The Behavioral Modification Nightlight
This creepy nightlight darkens into the moon character (seen above) at night, and into a bright, shiny sun in the daytime. The company website informs lazy parents that the sun character lets “the child know that it is time to wake up and permissable to get out of bed and start the days activities.”
This is a perfect gift for children whose parents can’t be bothered to deal with a child between the hours of 8 pm and 8 am, and for children who can expect to spend the next several years being taught to read by electronic books and babysat by the TV.
Yeah, I get the concept.

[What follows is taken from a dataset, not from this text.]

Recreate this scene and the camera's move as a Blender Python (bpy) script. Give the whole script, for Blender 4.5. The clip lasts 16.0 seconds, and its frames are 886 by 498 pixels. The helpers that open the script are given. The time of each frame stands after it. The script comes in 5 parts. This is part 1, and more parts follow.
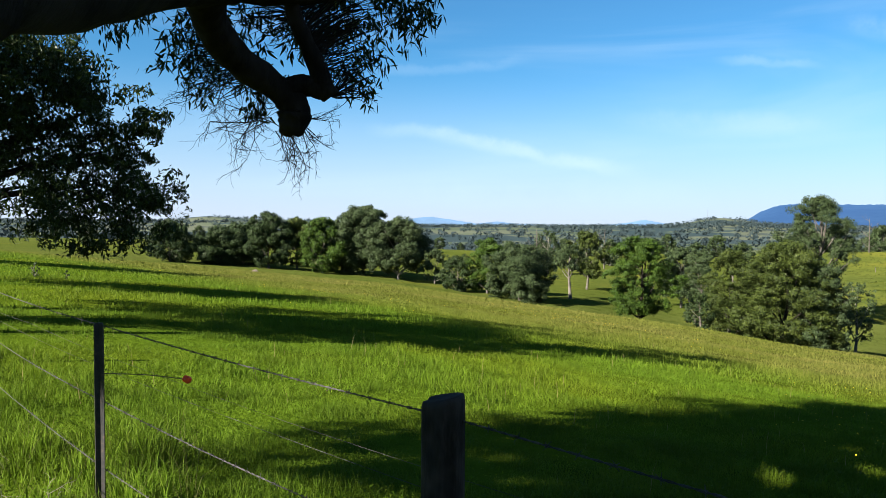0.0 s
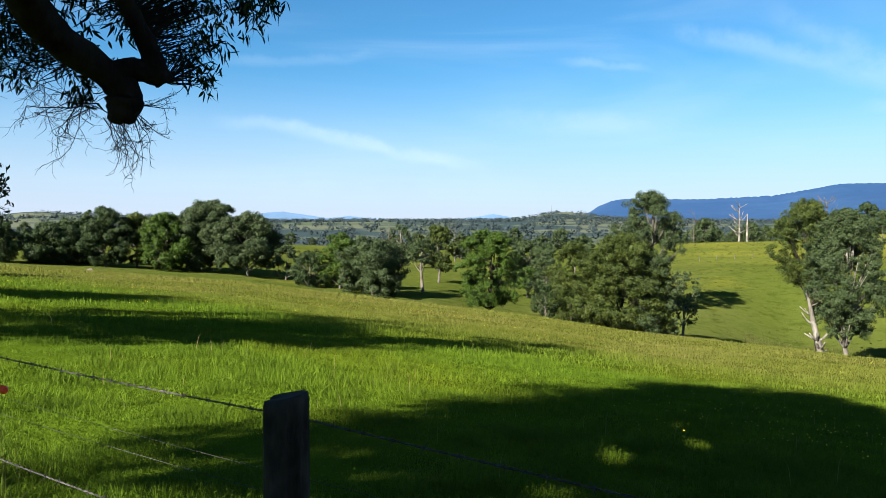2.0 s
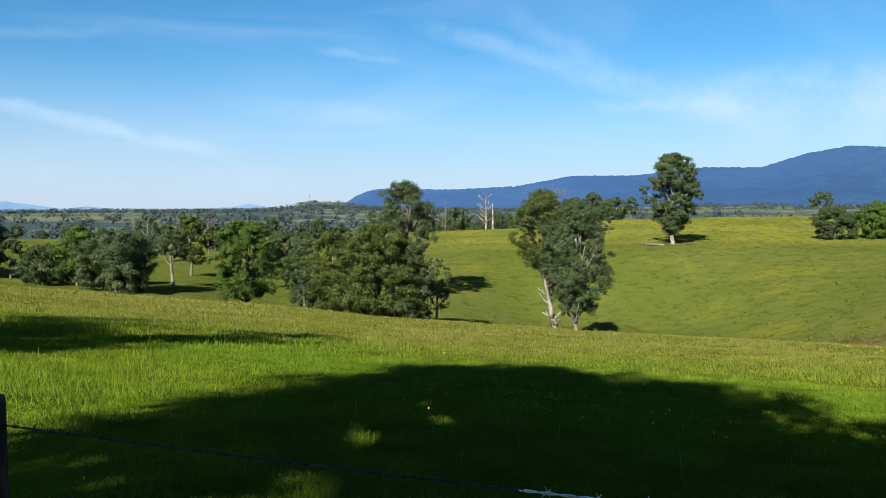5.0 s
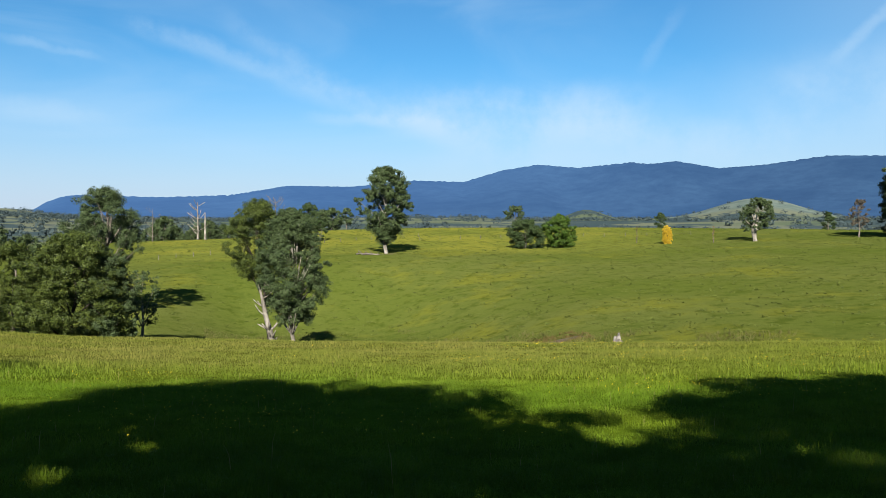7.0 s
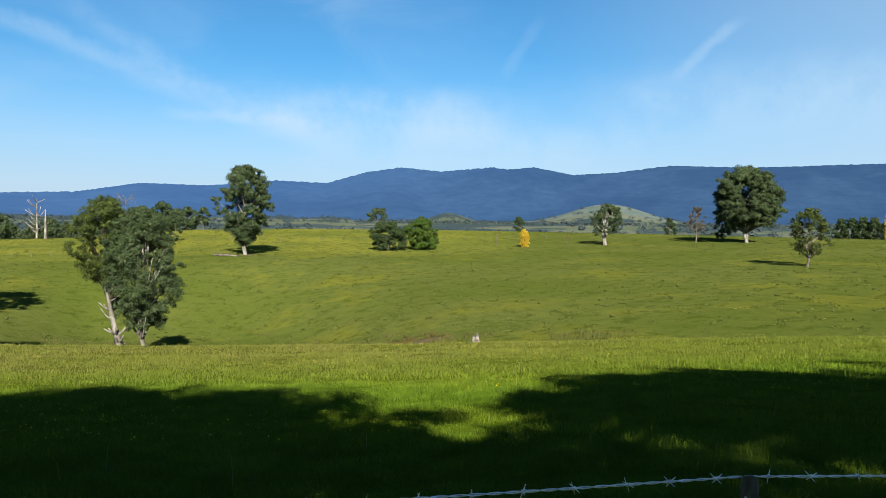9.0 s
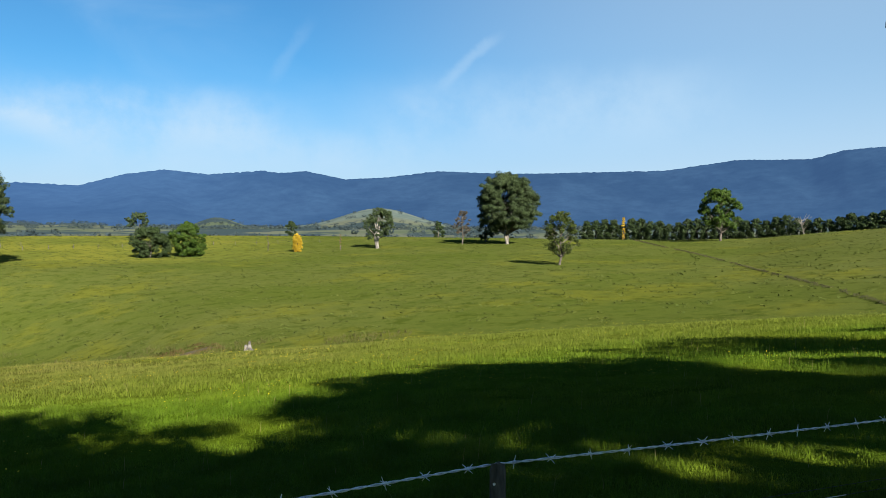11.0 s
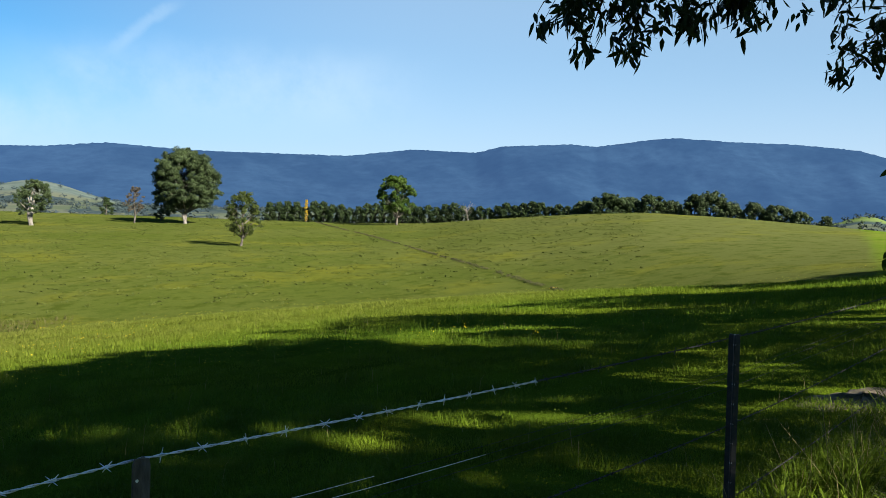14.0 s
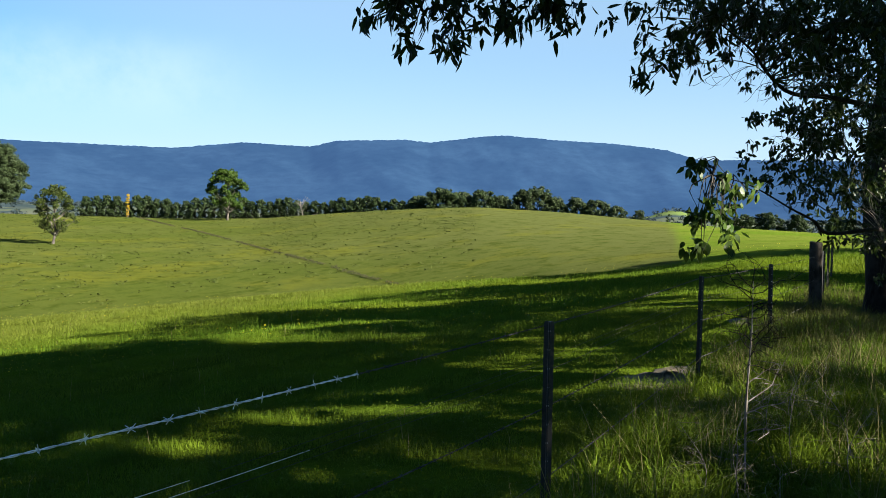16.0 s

And yeah, I get that not all mothers like baby-wearing. And guess what? I’m one of them. I HATE baby wearing. I think I’ll write a whole post on it later. But I’m still not going to buy creepy stuffed hands to put around my baby. I’d rather listen to him cry.
For those of you who read my post on the Princess Culture, you already know how strongly I feel about this kind of crap.
For those of you who didn’t, let me sum it up: dressing your little girl like this is vile, reprehensible, and contributes mightily to the sense of entitlement that children today have to battle. And next Christmas, you can get her her first hooker Barbie to go along with her “Sex and the City” dvd’s.
Let your kid be a kid! Heels are for grown women who don’t trip in them (unlike me)! She’ll have years and years to be an adult later; for heaven’s sake let her be a child.
And no, creators of this terrible product, these shoes are not “heelarious.” They’re nauseating.
My kids like horsie rides on Daddy as much as the next kid, but you know what this product really says? It says, “We haven’t degraded men enough in this culture. Let’s make a saddle for them and turn them into actual mindless animals instead of just the theoretical ones we claim they are!”
No explanation needed.
Stationary Bike for Kids…Complete with a TV!
For parents who think, “You know what? You’re getting a little chubby. But I don’t want to take you outside so…here!”
And, because no kid should be detached from his or her TV these days, this stationary bike comes with a TV to simulate the experience of riding an actual bike…you know, outside. Like, outside that door you’re sitting behind. That you could walk out of.